There was a time when Jeffery Deaver’s books were day one reads for me – instant purchases, to be devoured and enjoyed. My enthusiasm for his books has waxed and waned over the years, though, as Deaver has turned more and more formulaic, and for every great read he writes (The Kill Room, The October List), he turns out a few generic, forgettable, or even bad ones (Trouble in Mind, Roadside Crosses).
And so, when I first started to read The Steel Kiss, I got annoyed with what I felt like were Deaver’s usual tropes – the obvious misleads and feints, the half truths – and quit. But I’m glad I went back to The Steel Kiss, because what I got as I read was an engaging, really fun read, and a firmer grip on what Deaver has become over the years: basically, he’s become CSI or NCIS, the very shows I always felt like his books inspired, complete with the rhythms and patterns that come along with such entertainment.
Now, with that being said, there’s no denying the fun that can come out of a Deaver book. The Steel Kiss is simple but effective, following Rhyme as he helps out with a civil case inspired by the horrific death of a man in a malfunctioning escalator. Meanwhile, Sachs is trying to track down an anti-consumerist killer who’s killing people using the devices that make their lives easier. Will these two cases come together? Of course they will. And does it all somehow connect a bit to Pulaski’s extracurricular activities with local drug dealers? More or less.
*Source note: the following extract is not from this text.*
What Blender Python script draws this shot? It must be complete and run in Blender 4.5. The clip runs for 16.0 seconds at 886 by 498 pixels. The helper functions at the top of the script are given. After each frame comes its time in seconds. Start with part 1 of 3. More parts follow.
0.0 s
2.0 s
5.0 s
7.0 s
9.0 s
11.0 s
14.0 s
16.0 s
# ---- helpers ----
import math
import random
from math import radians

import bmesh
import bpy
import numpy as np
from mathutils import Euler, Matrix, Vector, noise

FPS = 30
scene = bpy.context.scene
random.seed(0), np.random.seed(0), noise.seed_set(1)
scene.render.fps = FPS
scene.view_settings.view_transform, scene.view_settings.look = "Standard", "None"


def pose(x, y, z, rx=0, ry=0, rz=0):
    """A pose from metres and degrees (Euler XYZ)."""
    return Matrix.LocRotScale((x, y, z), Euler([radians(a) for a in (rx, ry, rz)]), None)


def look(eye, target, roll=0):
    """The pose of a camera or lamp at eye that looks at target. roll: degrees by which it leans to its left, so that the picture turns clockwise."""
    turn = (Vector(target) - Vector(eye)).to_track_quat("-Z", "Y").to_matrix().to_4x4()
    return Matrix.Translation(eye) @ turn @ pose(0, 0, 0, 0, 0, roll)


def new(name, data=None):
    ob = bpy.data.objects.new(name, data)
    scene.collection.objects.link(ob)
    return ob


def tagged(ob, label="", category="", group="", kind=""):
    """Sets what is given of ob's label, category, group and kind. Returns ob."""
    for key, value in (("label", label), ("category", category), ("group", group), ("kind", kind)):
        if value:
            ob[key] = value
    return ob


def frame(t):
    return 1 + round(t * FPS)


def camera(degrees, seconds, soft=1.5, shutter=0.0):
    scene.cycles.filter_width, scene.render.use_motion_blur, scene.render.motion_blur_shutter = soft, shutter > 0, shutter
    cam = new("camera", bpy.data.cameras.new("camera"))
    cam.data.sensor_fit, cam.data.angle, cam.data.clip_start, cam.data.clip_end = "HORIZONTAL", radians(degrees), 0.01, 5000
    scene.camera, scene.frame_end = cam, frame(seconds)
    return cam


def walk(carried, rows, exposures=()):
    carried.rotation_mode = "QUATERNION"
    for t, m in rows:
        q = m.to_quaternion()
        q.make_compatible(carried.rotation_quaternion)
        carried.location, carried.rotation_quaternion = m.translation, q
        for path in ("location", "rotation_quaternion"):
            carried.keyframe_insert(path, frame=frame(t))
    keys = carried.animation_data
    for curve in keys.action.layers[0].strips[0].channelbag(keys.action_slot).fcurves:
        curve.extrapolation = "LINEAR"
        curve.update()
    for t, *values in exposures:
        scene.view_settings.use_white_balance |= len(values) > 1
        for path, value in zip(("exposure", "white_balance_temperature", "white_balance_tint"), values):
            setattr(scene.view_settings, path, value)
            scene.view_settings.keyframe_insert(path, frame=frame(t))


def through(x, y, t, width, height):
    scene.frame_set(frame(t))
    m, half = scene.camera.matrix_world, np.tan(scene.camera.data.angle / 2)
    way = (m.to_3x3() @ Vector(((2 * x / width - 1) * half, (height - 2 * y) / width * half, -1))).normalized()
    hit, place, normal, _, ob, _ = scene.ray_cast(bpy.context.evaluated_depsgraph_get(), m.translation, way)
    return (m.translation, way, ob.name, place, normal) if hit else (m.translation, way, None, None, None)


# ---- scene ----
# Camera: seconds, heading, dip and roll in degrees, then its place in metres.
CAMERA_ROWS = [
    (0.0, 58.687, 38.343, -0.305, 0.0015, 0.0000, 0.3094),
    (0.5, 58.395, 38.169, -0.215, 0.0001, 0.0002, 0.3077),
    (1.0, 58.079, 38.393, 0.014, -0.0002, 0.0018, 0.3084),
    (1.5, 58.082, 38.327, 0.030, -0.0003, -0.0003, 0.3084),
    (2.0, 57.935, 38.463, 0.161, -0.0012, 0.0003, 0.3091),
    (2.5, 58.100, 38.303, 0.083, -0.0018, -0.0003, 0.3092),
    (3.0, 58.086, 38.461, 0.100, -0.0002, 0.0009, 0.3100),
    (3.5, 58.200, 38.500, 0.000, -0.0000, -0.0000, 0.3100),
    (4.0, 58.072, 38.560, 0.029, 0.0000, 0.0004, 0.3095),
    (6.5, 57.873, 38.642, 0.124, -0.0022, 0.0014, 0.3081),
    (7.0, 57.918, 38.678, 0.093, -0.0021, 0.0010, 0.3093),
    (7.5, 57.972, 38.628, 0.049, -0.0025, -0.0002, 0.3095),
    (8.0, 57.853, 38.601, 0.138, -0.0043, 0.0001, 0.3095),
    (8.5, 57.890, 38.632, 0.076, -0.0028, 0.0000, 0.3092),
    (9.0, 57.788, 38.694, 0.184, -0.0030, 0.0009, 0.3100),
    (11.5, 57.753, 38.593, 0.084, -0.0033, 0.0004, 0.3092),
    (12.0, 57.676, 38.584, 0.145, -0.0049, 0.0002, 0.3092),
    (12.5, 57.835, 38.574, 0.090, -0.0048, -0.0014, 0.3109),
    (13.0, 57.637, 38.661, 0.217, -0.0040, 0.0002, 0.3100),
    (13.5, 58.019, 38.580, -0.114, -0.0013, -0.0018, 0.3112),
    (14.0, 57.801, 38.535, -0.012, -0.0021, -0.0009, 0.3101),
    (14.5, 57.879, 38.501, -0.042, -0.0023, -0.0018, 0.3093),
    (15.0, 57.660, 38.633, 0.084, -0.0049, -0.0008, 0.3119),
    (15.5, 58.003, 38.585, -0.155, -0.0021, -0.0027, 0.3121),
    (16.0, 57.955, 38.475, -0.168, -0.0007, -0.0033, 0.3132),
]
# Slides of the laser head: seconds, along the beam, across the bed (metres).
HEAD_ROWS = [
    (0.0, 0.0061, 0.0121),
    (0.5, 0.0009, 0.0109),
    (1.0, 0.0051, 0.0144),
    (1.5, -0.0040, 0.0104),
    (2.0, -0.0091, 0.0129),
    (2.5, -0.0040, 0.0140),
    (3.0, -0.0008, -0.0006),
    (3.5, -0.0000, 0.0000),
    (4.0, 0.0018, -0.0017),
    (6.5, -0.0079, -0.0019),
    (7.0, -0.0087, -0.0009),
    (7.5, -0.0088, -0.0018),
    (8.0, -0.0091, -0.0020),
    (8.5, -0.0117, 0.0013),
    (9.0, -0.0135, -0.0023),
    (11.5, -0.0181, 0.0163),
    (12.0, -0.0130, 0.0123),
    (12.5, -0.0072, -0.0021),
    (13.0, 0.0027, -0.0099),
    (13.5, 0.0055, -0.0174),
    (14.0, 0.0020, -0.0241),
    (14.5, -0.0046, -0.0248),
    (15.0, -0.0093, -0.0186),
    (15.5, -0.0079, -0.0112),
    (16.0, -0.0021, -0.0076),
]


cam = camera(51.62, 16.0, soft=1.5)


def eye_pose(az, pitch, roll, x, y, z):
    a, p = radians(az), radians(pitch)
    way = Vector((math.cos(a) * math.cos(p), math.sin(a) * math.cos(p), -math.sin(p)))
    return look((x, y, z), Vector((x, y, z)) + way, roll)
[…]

And yet, even while I recognized all the formulas at play, and many of Deaver’s usual tools and tricks, I enjoyed The Steel Kiss pretty well. Deaver’s made an effort to mix things up a little here and there in the series, and while this doesn’t result in the really fantastic read of The Kill Room, it’s still a lot of fun, delivering some good thrills, at least one genuinely big surprise (even if I rolled my eyes at the explanation afterward), and an engaging antagonist who kept me involved.
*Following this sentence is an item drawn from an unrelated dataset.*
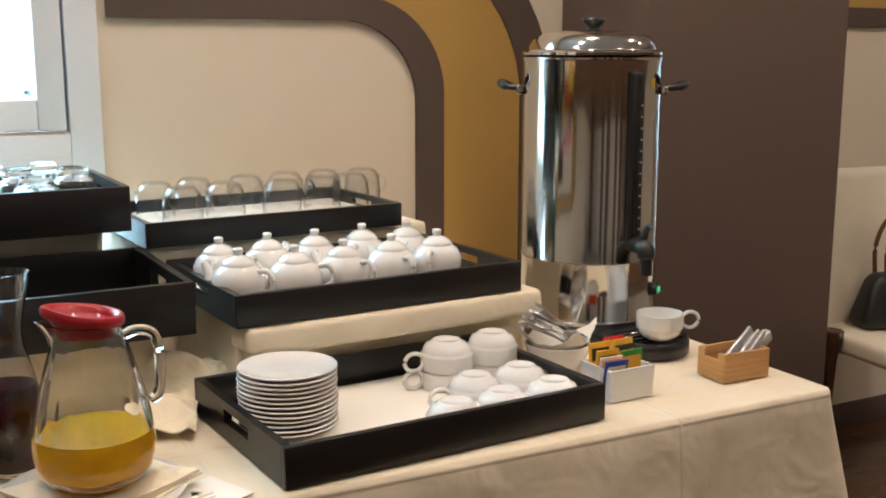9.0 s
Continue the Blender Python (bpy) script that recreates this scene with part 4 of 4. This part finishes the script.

I don’t think Deaver is the favorite author for me that he was once, but I think I’ve realized along the way that it’s not that he’s gotten worse, either. It’s just that Deaver has a formula that works, by and large, and he’s pretty happy working in that formula. And while I prefer my books a little more adventurous, a little more original, there’s no denying the pleasure that comes from watching Deaver construct his puzzles and unravel the clues, nor the fun of watching him tie all of his various plot threads together in more elegant ways than you assumed – or the fun of being fooled by him, even when you think you have him figured out. Are these day one purchases for me anymore? No, not really…but will I buy them as the equivalent of beach reads? More than likely.